Task details =>
Your task is to transcribe all of the data below exactly, omitting the images.

Information supplied =>
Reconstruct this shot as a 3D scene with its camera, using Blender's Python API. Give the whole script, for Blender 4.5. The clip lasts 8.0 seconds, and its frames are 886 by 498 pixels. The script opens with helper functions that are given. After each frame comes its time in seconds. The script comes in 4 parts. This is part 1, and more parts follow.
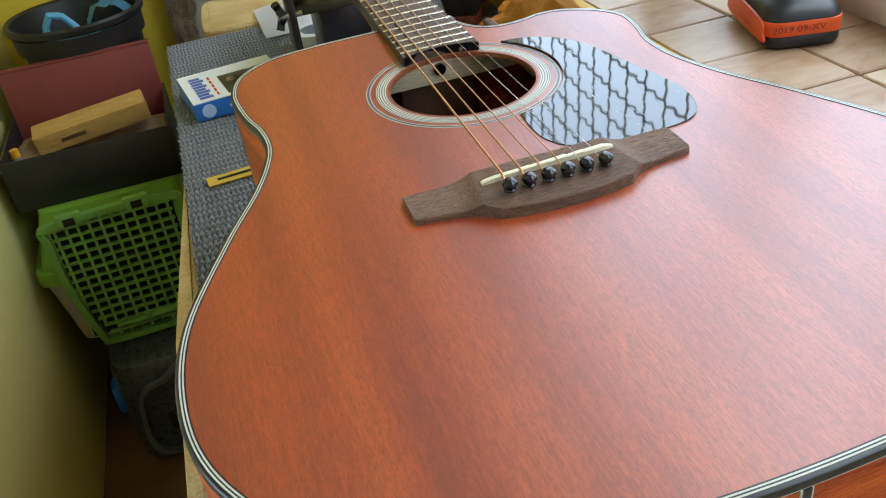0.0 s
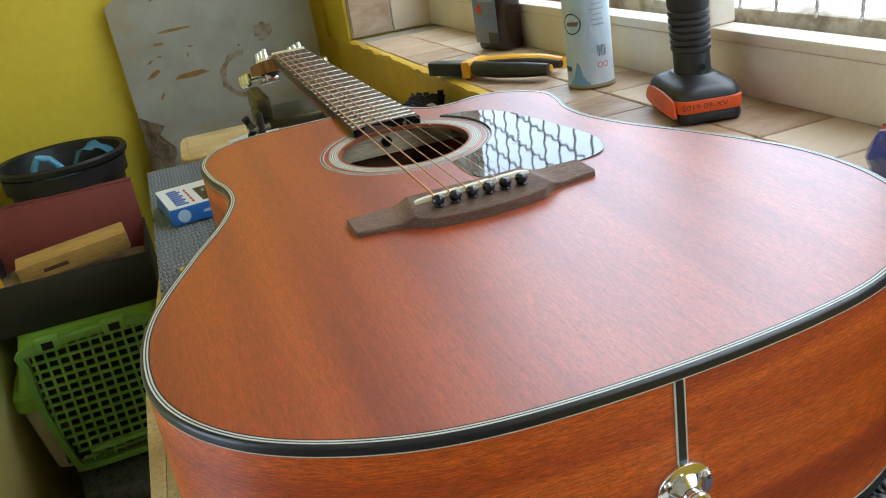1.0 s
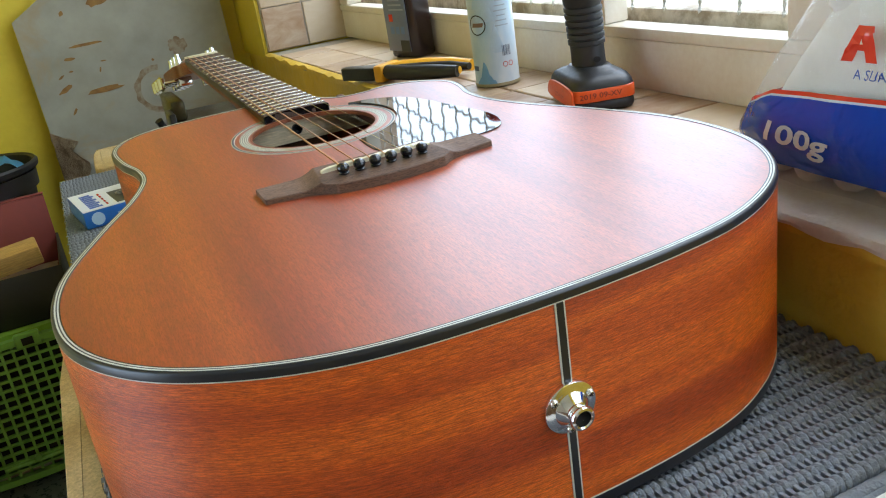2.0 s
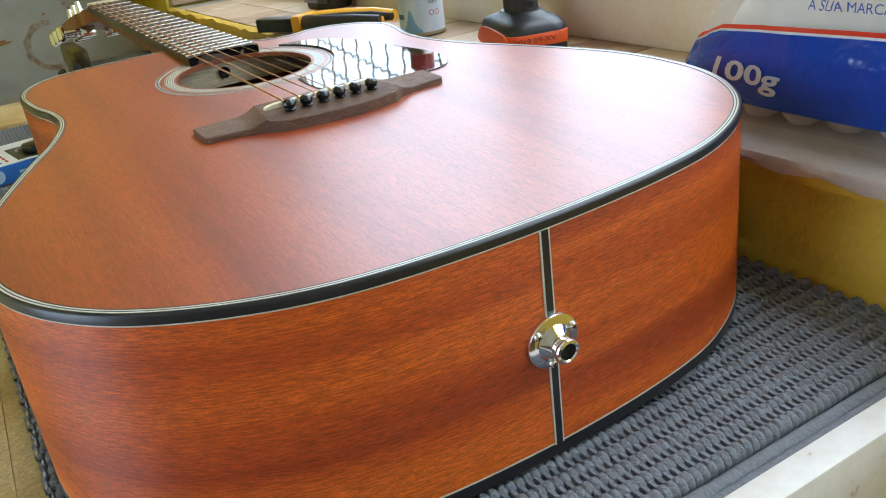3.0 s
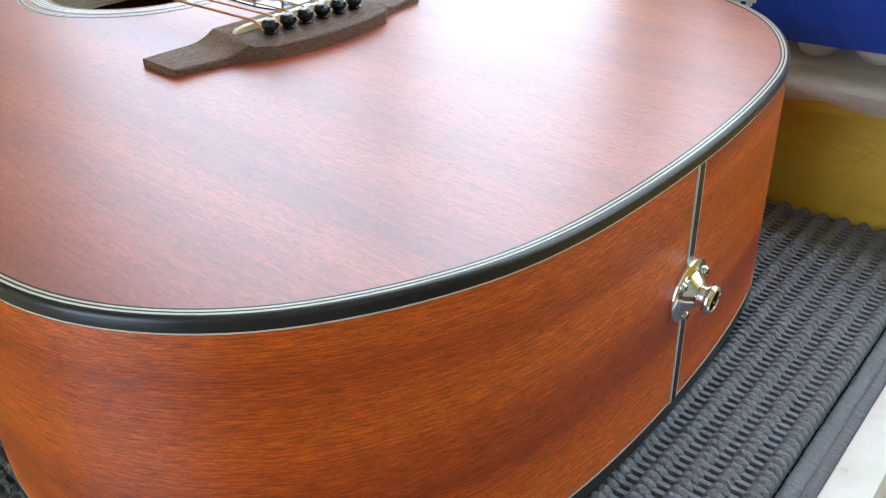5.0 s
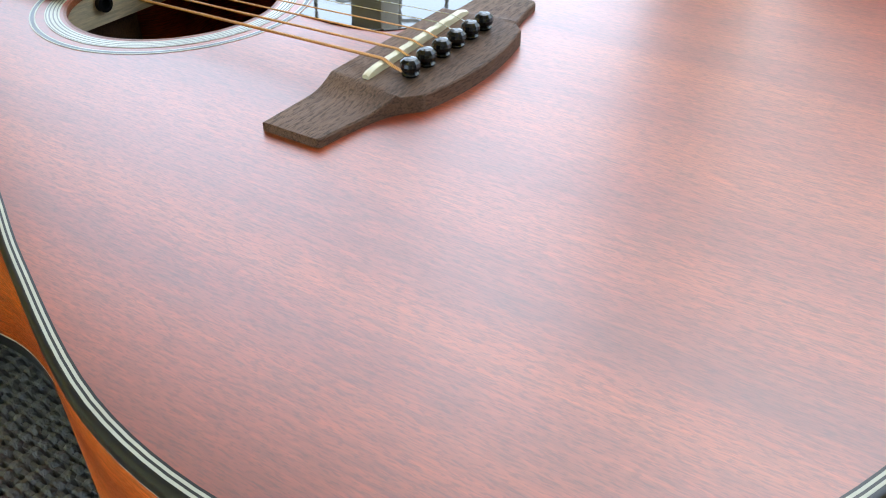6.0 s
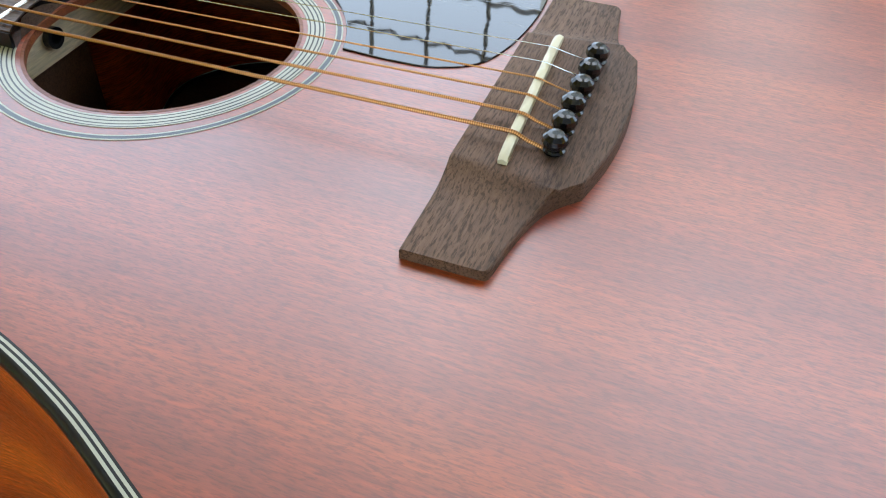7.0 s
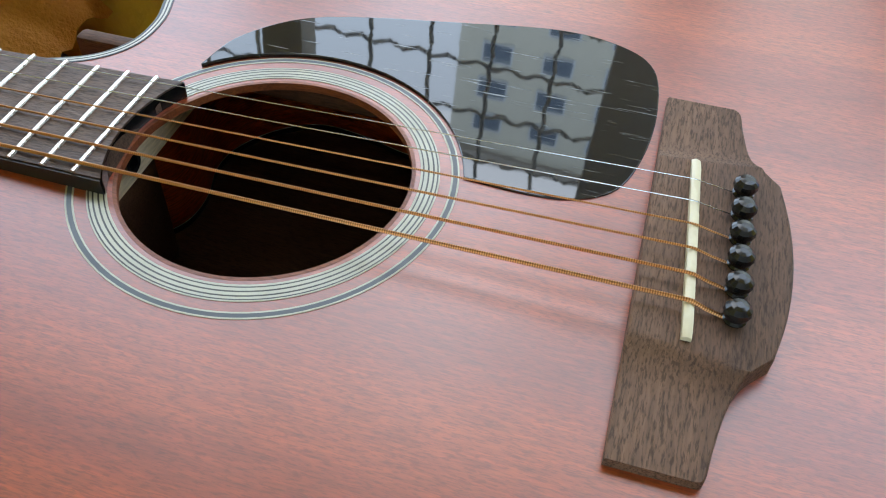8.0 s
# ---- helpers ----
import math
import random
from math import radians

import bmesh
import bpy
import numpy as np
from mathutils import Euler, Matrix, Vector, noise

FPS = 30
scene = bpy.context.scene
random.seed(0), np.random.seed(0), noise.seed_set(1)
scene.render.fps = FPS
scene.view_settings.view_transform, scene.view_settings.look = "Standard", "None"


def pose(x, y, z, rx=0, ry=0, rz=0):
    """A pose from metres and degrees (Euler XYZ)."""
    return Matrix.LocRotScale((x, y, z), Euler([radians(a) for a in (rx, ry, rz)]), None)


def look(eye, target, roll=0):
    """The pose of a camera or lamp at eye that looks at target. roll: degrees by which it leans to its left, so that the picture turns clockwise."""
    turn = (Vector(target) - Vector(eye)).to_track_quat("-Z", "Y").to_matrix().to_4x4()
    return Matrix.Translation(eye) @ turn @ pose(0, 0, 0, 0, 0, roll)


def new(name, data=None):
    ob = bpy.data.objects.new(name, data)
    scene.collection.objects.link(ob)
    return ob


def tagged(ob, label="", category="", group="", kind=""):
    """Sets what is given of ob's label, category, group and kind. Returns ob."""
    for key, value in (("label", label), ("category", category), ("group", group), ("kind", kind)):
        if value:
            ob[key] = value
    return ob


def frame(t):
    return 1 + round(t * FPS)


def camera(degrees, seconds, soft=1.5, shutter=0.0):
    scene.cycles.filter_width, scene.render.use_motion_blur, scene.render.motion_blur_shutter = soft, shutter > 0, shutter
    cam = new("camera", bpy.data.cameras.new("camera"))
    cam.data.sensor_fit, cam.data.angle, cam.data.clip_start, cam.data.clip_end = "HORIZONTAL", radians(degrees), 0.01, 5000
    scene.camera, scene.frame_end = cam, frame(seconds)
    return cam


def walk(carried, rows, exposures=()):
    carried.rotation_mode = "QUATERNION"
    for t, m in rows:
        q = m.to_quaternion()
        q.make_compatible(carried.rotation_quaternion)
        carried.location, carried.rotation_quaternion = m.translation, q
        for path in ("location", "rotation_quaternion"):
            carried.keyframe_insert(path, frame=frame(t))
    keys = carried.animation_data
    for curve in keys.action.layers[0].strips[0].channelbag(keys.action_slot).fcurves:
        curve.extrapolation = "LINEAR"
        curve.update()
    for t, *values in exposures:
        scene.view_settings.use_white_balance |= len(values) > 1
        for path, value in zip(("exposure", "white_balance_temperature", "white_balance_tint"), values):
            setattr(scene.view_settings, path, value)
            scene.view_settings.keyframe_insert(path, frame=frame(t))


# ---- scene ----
cam = camera(54.8, 8.0, soft=1.1)
PATH = [
    (0, (-0.157, -0.399, 1.117), (0.225, 1.241, 0.037), -8.6),
    (0.5, (-0.163, -0.467, 1.087), (0.247, 1.272, 0.187), -9.7),
    (1, (-0.169, -0.497, 1.065), (0.351, 1.282, 0.314), -9.4),
    (1.5, (-0.173, -0.528, 1.05), (0.437, 1.233, 0.324), -9.4),
    (2, (-0.175, -0.539, 1.037), (0.517, 1.193, 0.317), -9.0),
    (2.2, (-0.174, -0.536, 1.032), (0.541, 1.175, 0.284), -8.9),
    (3.5, (-0.229, -0.478, 1.009), (0.791, 1.021, 0.165), -5.9),
    (4, (-0.254, -0.437, 1.003), (0.945, 0.894, 0.113), -3.2),
    (4.5, (-0.271, -0.392, 0.996), (1.043, 0.784, 0.054), -2.2),
    (5, (-0.283, -0.351, 1.001), (1.018, 0.805, 0.015), -2.9),
    (5.2, (-0.285, -0.327, 1.019), (0.981, 0.818, -0.023), -3.8),
    (6.3, (-0.271, -0.16, 1.024), (1.109, 0.661, -0.17), -2.7),
    (6.5, (-0.256, -0.136, 1.036), (1.095, 0.616, -0.232), -2.6),
    (7, (-0.238, -0.07, 1.046), (1.136, 0.499, -0.291), -2.5),
    (7.5, (-0.228, -0.016, 1.064), (1.151, 0.43, -0.314), -1.0),
    (8, (-0.202, 0.013, 1.086), (1.129, 0.424, -0.347), -1.4),
]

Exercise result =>
Reconstruct this shot as a 3D scene with its camera, using Blender's Python API. Give the whole script, for Blender 4.5. The clip lasts 8.0 seconds, and its frames are 886 by 498 pixels. The script opens with helper functions that are given. After each frame comes its time in seconds. The script comes in 4 parts. This is part 1, and more parts follow.
0.0 s
1.0 s
2.0 s
3.0 s
5.0 s
6.0 s
7.0 s
8.0 s
# ---- helpers ----
import math
import random
from math import radians

import bmesh
import bpy
import numpy as np
from mathutils import Euler, Matrix, Vector, noise

FPS = 30
scene = bpy.context.scene
random.seed(0), np.random.seed(0), noise.seed_set(1)
scene.render.fps = FPS
scene.view_settings.view_transform, scene.view_settings.look = "Standard", "None"


def pose(x, y, z, rx=0, ry=0, rz=0):
    """A pose from metres and degrees (Euler XYZ)."""
    return Matrix.LocRotScale((x, y, z), Euler([radians(a) for a in (rx, ry, rz)]), None)


def look(eye, target, roll=0):
    """The pose of a camera or lamp at eye that looks at target. roll: degrees by which it leans to its left, so that the picture turns clockwise."""
    turn = (Vector(target) - Vector(eye)).to_track_quat("-Z", "Y").to_matrix().to_4x4()
    return Matrix.Translation(eye) @ turn @ pose(0, 0, 0, 0, 0, roll)


def new(name, data=None):
    ob = bpy.data.objects.new(name, data)
    scene.collection.objects.link(ob)
    return ob


def tagged(ob, label="", category="", group="", kind=""):
    """Sets what is given of ob's label, category, group and kind. Returns ob."""
    for key, value in (("label", label), ("category", category), ("group", group), ("kind", kind)):
        if value:
            ob[key] = value
    return ob


def frame(t):
    return 1 + round(t * FPS)


def camera(degrees, seconds, soft=1.5, shutter=0.0):
    scene.cycles.filter_width, scene.render.use_motion_blur, scene.render.motion_blur_shutter = soft, shutter > 0, shutter
    cam = new("camera", bpy.data.cameras.new("camera"))
    cam.data.sensor_fit, cam.data.angle, cam.data.clip_start, cam.data.clip_end = "HORIZONTAL", radians(degrees), 0.01, 5000
    scene.camera, scene.frame_end = cam, frame(seconds)
    return cam


def walk(carried, rows, exposures=()):
    carried.rotation_mode = "QUATERNION"
    for t, m in rows:
        q = m.to_quaternion()
        q.make_compatible(carried.rotation_quaternion)
        carried.location, carried.rotation_quaternion = m.translation, q
        for path in ("location", "rotation_quaternion"):
            carried.keyframe_insert(path, frame=frame(t))
    keys = carried.animation_data
    for curve in keys.action.layers[0].strips[0].channelbag(keys.action_slot).fcurves:
        curve.extrapolation = "LINEAR"
        curve.update()
    for t, *values in exposures:
        scene.view_settings.use_white_balance |= len(values) > 1
        for path, value in zip(("exposure", "white_balance_temperature", "white_balance_tint"), values):
            setattr(scene.view_settings, path, value)
            scene.view_settings.keyframe_insert(path, frame=frame(t))


# ---- scene ----
cam = camera(54.8, 8.0, soft=1.1)
PATH = [
    (0, (-0.157, -0.399, 1.117), (0.225, 1.241, 0.037), -8.6),
    (0.5, (-0.163, -0.467, 1.087), (0.247, 1.272, 0.187), -9.7),
    (1, (-0.169, -0.497, 1.065), (0.351, 1.282, 0.314), -9.4),
    (1.5, (-0.173, -0.528, 1.05), (0.437, 1.233, 0.324), -9.4),
    (2, (-0.175, -0.539, 1.037), (0.517, 1.193, 0.317), -9.0),
    (2.2, (-0.174, -0.536, 1.032), (0.541, 1.175, 0.284), -8.9),
    (3.5, (-0.229, -0.478, 1.009), (0.791, 1.021, 0.165), -5.9),
    (4, (-0.254, -0.437, 1.003), (0.945, 0.894, 0.113), -3.2),
    (4.5, (-0.271, -0.392, 0.996), (1.043, 0.784, 0.054), -2.2),
    (5, (-0.283, -0.351, 1.001), (1.018, 0.805, 0.015), -2.9),
    (5.2, (-0.285, -0.327, 1.019), (0.981, 0.818, -0.023), -3.8),
    (6.3, (-0.271, -0.16, 1.024), (1.109, 0.661, -0.17), -2.7),
    (6.5, (-0.256, -0.136, 1.036), (1.095, 0.616, -0.232), -2.6),
    (7, (-0.238, -0.07, 1.046), (1.136, 0.499, -0.291), -2.5),
    (7.5, (-0.228, -0.016, 1.064), (1.151, 0.43, -0.314), -1.0),
    (8, (-0.202, 0.013, 1.086), (1.129, 0.424, -0.347), -1.4),
]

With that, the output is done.